Air Force Gen. John E. Hyten, commander of U.S. Strategic Command, kicks off the 2018 United States Strategic Command Deterrence Symposium in La Vista, Neb., Aug. 1, 2018. His speech focused on deterrence operations and the work of service members around the globe supporting 21st century strategic deterrence.

The men and women of U.S. Strategic Command are ready to respond to any threat, Stratcom’s commander said Aug. 1 in La Vista, Nev.

Speaking to reporters during a deterrence symposium, Air Force Gen. John E. Hyten  noted positive developments regarding North Korea, including the United States and South Korea engaging in talks with that country.

There is the potential for denuclearization, he added. “I can tell you from a Stratcom perspective, any time statements are coming out [and] politicians are talking, I’m much happier,” Hyten said. “Nonetheless, our responsibility is to always be ready — and so we will always be ready.”

The force is fully ready and fully postured to deal with any threat that comes out of North Korea, the general said. “The missile defense capabilities in Alaska are fully prepared, California [is] fully prepared, and our deterrent force is on alert, fully prepared right now,” he stressed.

Nuclear capabilities not only priority
Hyten opened the two-day Stratcom conference by explaining that deterrence encompasses more than just nuclear capabilities. The purpose of the conference, he said, is for the command to engage with others about what deterrence means in the 21st century.

He outlined Stratcom’s three priorities: to provide a strategic deterrent for the United States and its allies, provide a decisive response if deterrence fails, and act with a combat-ready force.

“The nuclear capabilities provide the backstop.
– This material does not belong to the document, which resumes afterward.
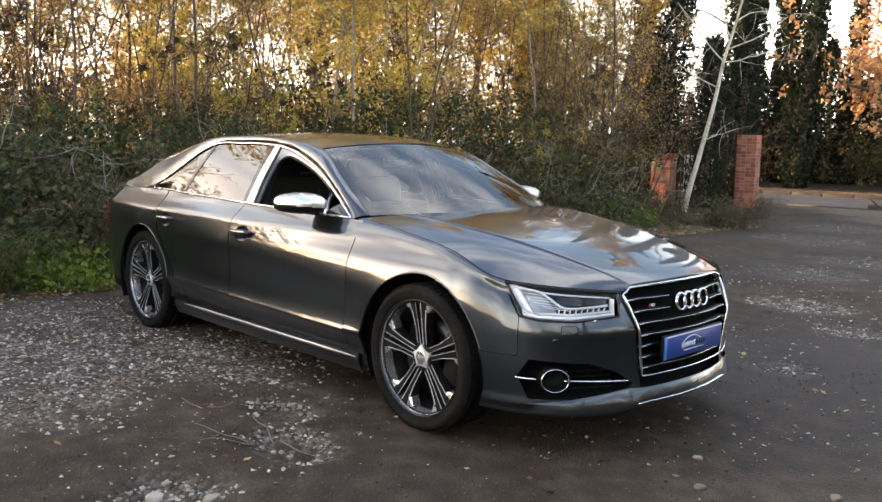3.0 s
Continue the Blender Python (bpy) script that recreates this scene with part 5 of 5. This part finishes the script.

It is the most important element of it,” he said. “It is the first priority, but it can’t be the only priority.”

Soldiers of the1st Space Battalion, 1st Space Brigade from Colorado Springs, Colo., are training to operate the Warfighter Assisting Low Earth Orbit Tracker antenna and Kestrel Eye Ground Station at U.S. Army Space and Missile Defense Command/Army Forces Strategic Command, Redstone Arsenal, Ala., June 28, 2018. The training is allowing the soldiers to support overhead satellite passes for the Kestrel Eye program for approximately two months.

The United States has to look at nuclear, space, cyber, conventional and all the pieces that come together, he said, and “work with our allies to create the environment where peace can take hold in the world.”

Same goal, changing security environment
The goal of deterrence remains the same since the original discussions on the topic in the 1960s, Hyten said. That objective, he noted, is to impose costs on an adversary, deny benefit to that adversary and make sure that the capabilities are communicated credibly so the adversary will not act.

But what has changed since the 1960s, he pointed out, is the global security environment.

“Today we have not just one adversary, we have many potential adversaries, and everything that we do in all parts of the world impacts everybody else,” Hyten said.

Airmen from the 90th Missile Maintenance Squadron prepare a re-entry system for removal from a launch facility in the F.E. Warren Air Force Base missile complex in Wyoming, Feb. 2, 2018. Missile maintenance teams perform periodic maintenance to maintain the on-alert status for launch facilities, ensuring the success of the nuclear deterrence mission.

Honoring those who serve
The deterrence mission is possible because of the men and women dedicated to safeguarding the nation, Hyten said.

“We have to have our most precious resource put out in front to make sure we do that job,” he said. “That most precious resource is our sons and daughters.”

Stratcom comprises 162,000 service members who are serving around the globe, Hyten said. “They climb down into the holes of the missile fields and they climb onto a submarine and they go on alert. They fly the bombers. They go to work in the space business,” he added.

Deterrence is an active mission, Hyten said, and Stratcom’s men and women are trained, resilient and equipped to do the job.

“Deterrence does not exist just because we have capability,” he said. “It has to be capability that is practiced, that is ready, that our adversaries know [is] ready, and we’re able to respond to any threat that comes after the United States of America.”